- _GIVEN REQUEST_: Quote the listing below in full and exactly as written, but omit every picture.

- _RAW DATA_:
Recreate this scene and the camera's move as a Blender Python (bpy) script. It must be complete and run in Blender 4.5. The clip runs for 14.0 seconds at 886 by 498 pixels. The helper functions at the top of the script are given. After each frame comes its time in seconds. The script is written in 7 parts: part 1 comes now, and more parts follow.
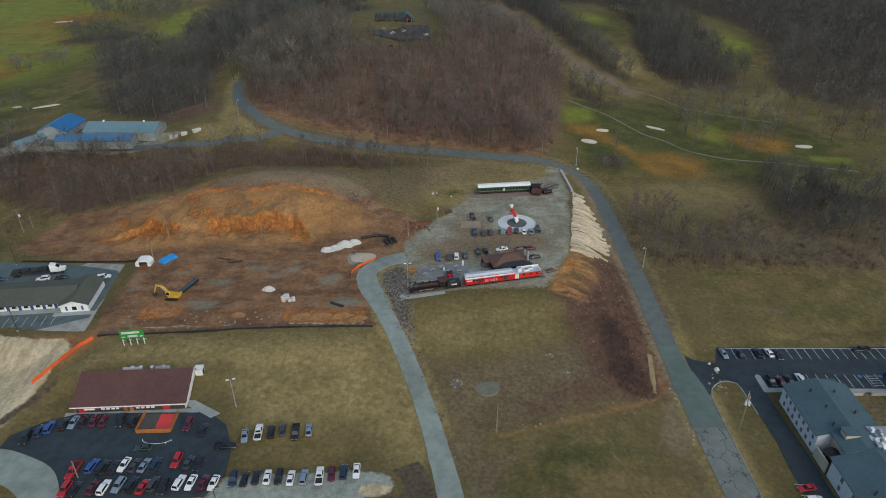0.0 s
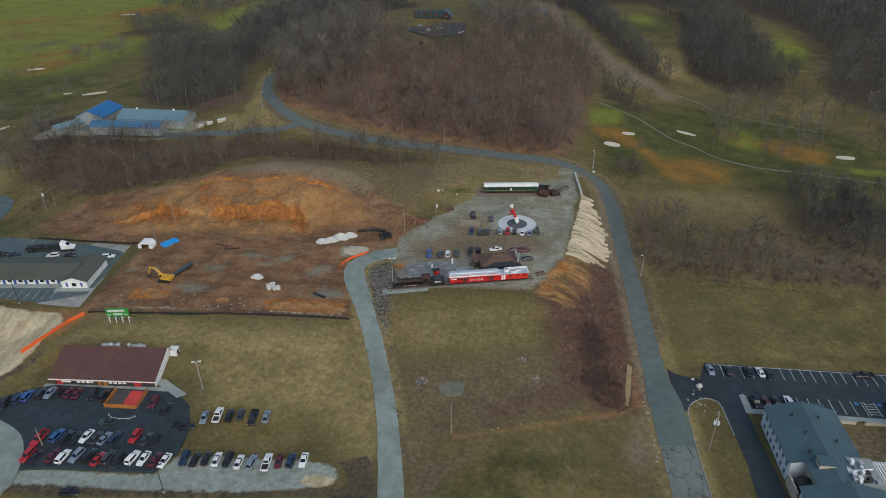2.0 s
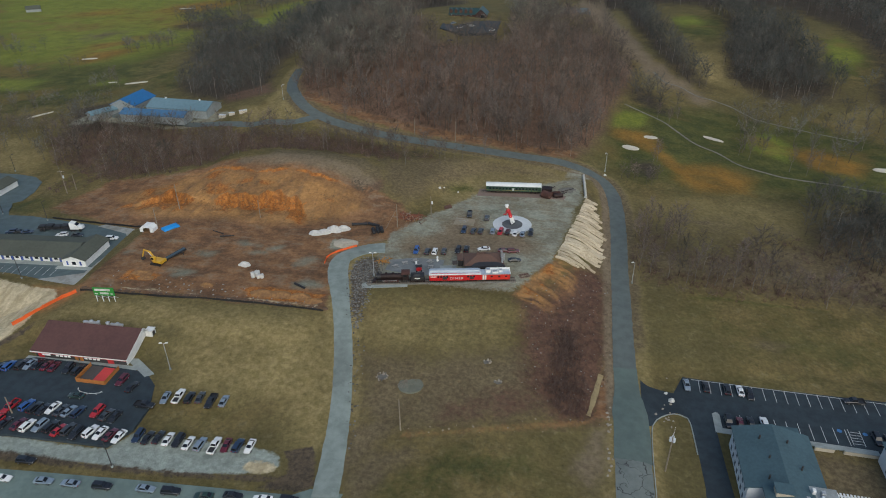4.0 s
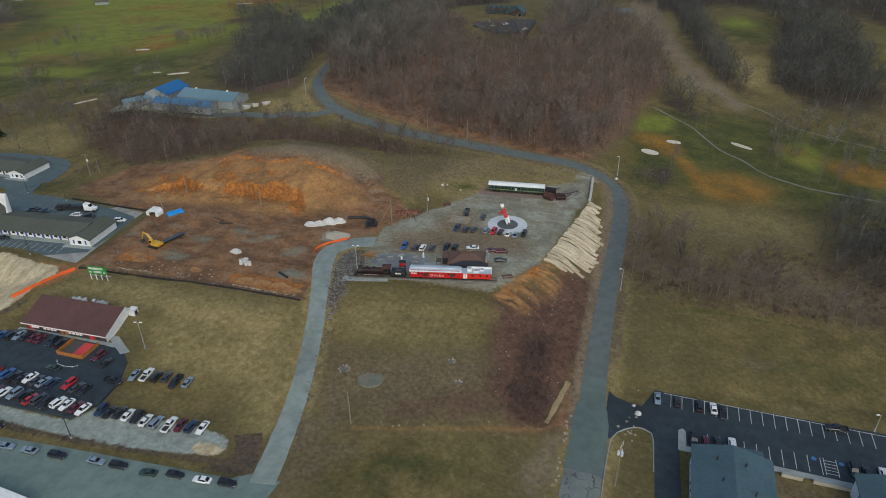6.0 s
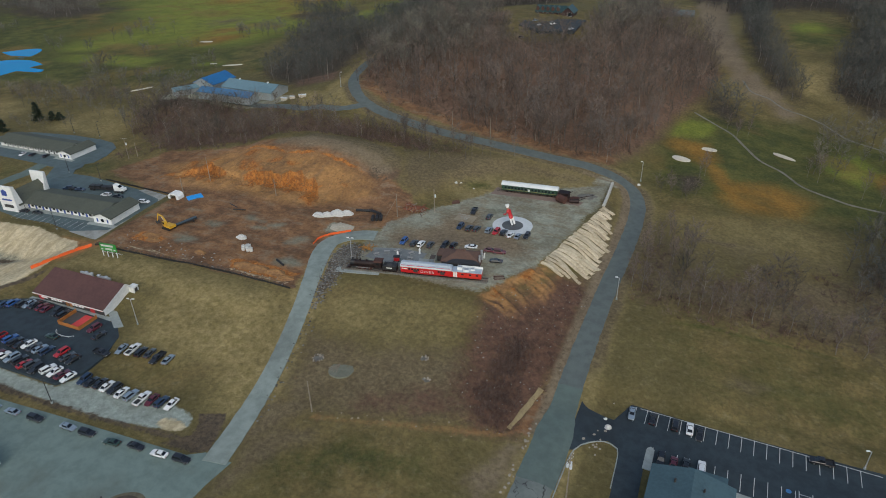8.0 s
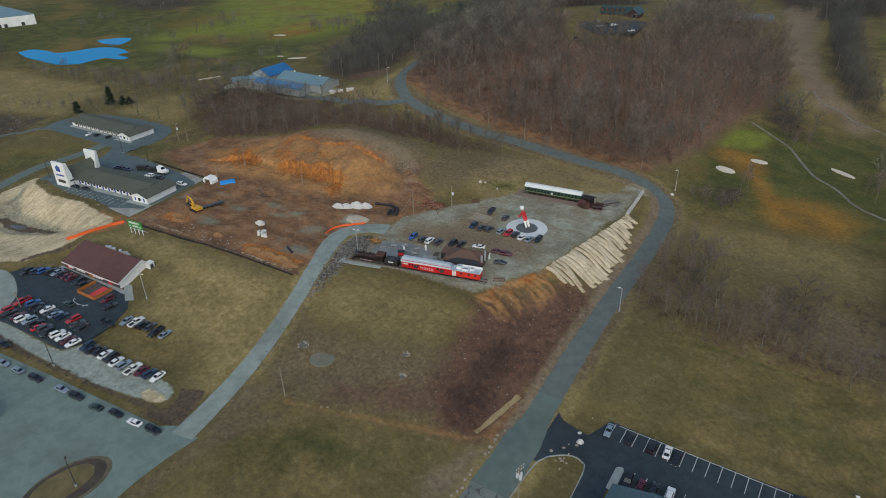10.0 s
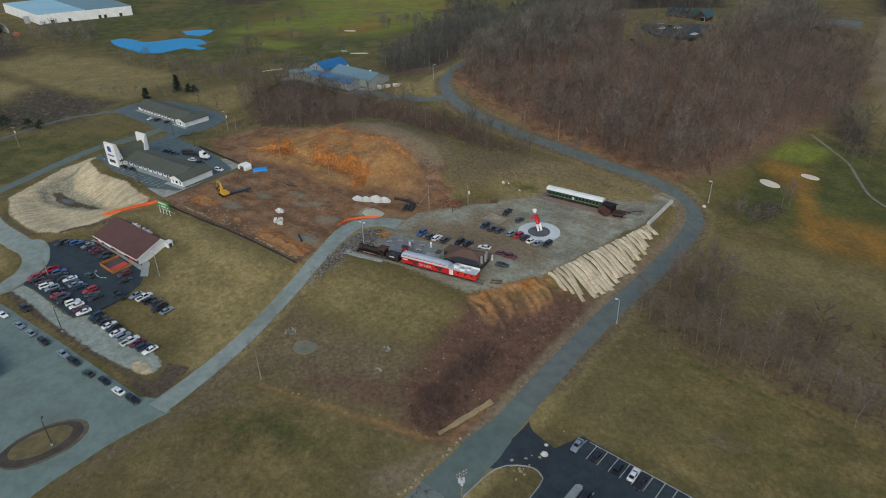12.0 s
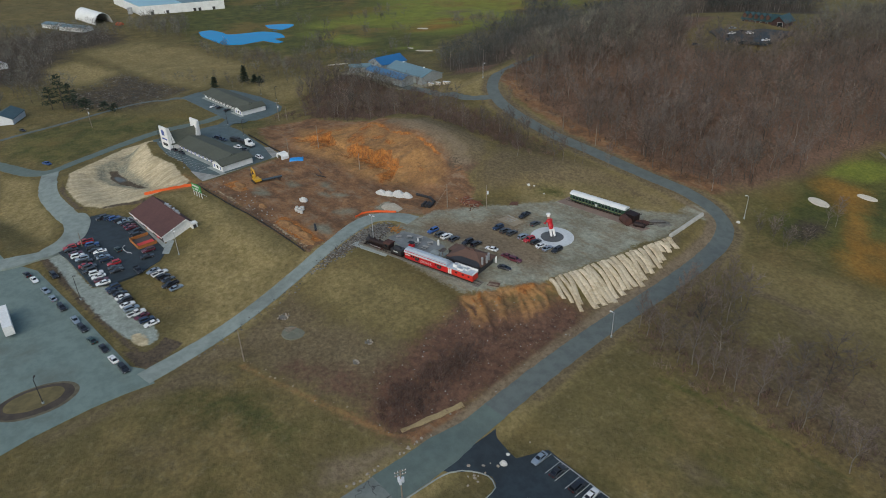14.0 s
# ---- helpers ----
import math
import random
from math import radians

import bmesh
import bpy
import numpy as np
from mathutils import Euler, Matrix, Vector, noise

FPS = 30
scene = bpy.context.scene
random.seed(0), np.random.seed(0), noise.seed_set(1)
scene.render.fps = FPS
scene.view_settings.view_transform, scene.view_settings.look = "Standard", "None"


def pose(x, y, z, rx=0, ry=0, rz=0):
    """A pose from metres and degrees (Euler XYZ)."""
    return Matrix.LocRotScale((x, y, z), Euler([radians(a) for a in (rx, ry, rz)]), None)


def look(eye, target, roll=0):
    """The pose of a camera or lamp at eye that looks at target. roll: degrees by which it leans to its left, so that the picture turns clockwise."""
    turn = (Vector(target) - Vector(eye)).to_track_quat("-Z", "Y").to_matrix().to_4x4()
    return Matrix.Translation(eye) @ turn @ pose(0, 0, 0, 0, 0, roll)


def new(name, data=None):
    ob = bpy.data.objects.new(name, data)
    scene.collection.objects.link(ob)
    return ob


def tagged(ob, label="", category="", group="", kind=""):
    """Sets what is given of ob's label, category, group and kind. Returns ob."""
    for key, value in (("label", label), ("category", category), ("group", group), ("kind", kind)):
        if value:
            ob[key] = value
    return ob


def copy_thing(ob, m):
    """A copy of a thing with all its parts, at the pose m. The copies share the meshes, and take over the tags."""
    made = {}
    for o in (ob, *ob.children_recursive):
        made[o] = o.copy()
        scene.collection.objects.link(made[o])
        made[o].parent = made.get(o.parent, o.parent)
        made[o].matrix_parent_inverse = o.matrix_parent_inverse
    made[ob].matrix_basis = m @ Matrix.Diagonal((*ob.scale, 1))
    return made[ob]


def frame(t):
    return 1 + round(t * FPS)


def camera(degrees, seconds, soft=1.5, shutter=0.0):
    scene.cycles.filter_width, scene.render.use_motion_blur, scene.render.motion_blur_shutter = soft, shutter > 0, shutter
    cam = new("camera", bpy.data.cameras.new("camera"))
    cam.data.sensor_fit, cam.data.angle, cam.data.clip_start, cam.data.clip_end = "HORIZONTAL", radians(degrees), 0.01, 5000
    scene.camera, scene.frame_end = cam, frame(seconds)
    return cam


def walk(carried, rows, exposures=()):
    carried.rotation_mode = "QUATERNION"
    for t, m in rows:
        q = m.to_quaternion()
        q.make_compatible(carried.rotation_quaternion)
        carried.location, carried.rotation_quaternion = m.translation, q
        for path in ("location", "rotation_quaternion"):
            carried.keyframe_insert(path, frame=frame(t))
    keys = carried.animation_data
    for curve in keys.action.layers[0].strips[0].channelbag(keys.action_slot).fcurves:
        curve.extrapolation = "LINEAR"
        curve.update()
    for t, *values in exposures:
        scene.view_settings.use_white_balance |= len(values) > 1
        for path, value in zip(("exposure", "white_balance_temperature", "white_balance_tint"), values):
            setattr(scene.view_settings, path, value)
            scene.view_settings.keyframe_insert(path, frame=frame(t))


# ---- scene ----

- _REPLY_:
Recreate this scene and the camera's move as a Blender Python (bpy) script. It must be complete and run in Blender 4.5. The clip runs for 14.0 seconds at 886 by 498 pixels. The helper functions at the top of the script are given. After each frame comes its time in seconds. The script is written in 7 parts: part 1 comes now, and more parts follow.
0.0 s
2.0 s
4.0 s
6.0 s
8.0 s
10.0 s
12.0 s
14.0 s
# ---- helpers ----
import math
import random
from math import radians

import bmesh
import bpy
import numpy as np
from mathutils import Euler, Matrix, Vector, noise

FPS = 30
scene = bpy.context.scene
random.seed(0), np.random.seed(0), noise.seed_set(1)
scene.render.fps = FPS
scene.view_settings.view_transform, scene.view_settings.look = "Standard", "None"


def pose(x, y, z, rx=0, ry=0, rz=0):
    """A pose from metres and degrees (Euler XYZ)."""
    return Matrix.LocRotScale((x, y, z), Euler([radians(a) for a in (rx, ry, rz)]), None)


def look(eye, target, roll=0):
    """The pose of a camera or lamp at eye that looks at target. roll: degrees by which it leans to its left, so that the picture turns clockwise."""
    turn = (Vector(target) - Vector(eye)).to_track_quat("-Z", "Y").to_matrix().to_4x4()
    return Matrix.Translation(eye) @ turn @ pose(0, 0, 0, 0, 0, roll)


def new(name, data=None):
    ob = bpy.data.objects.new(name, data)
    scene.collection.objects.link(ob)
    return ob


def tagged(ob, label="", category="", group="", kind=""):
    """Sets what is given of ob's label, category, group and kind. Returns ob."""
    for key, value in (("label", label), ("category", category), ("group", group), ("kind", kind)):
        if value:
            ob[key] = value
    return ob


def copy_thing(ob, m):
    """A copy of a thing with all its parts, at the pose m. The copies share the meshes, and take over the tags."""
    made = {}
    for o in (ob, *ob.children_recursive):
        made[o] = o.copy()
        scene.collection.objects.link(made[o])
        made[o].parent = made.get(o.parent, o.parent)
        made[o].matrix_parent_inverse = o.matrix_parent_inverse
    made[ob].matrix_basis = m @ Matrix.Diagonal((*ob.scale, 1))
    return made[ob]


def frame(t):
    return 1 + round(t * FPS)


def camera(degrees, seconds, soft=1.5, shutter=0.0):
    scene.cycles.filter_width, scene.render.use_motion_blur, scene.render.motion_blur_shutter = soft, shutter > 0, shutter
    cam = new("camera", bpy.data.cameras.new("camera"))
    cam.data.sensor_fit, cam.data.angle, cam.data.clip_start, cam.data.clip_end = "HORIZONTAL", radians(degrees), 0.01, 5000
    scene.camera, scene.frame_end = cam, frame(seconds)
    return cam


def walk(carried, rows, exposures=()):
    carried.rotation_mode = "QUATERNION"
    for t, m in rows:
        q = m.to_quaternion()
        q.make_compatible(carried.rotation_quaternion)
        carried.location, carried.rotation_quaternion = m.translation, q
        for path in ("location", "rotation_quaternion"):
            carried.keyframe_insert(path, frame=frame(t))
    keys = carried.animation_data
    for curve in keys.action.layers[0].strips[0].channelbag(keys.action_slot).fcurves:
        curve.extrapolation = "LINEAR"
        curve.update()
    for t, *values in exposures:
        scene.view_settings.use_white_balance |= len(values) > 1
        for path, value in zip(("exposure", "white_balance_temperature", "white_balance_tint"), values):
            setattr(scene.view_settings, path, value)
            scene.view_settings.keyframe_insert(path, frame=frame(t))


# ---- scene ----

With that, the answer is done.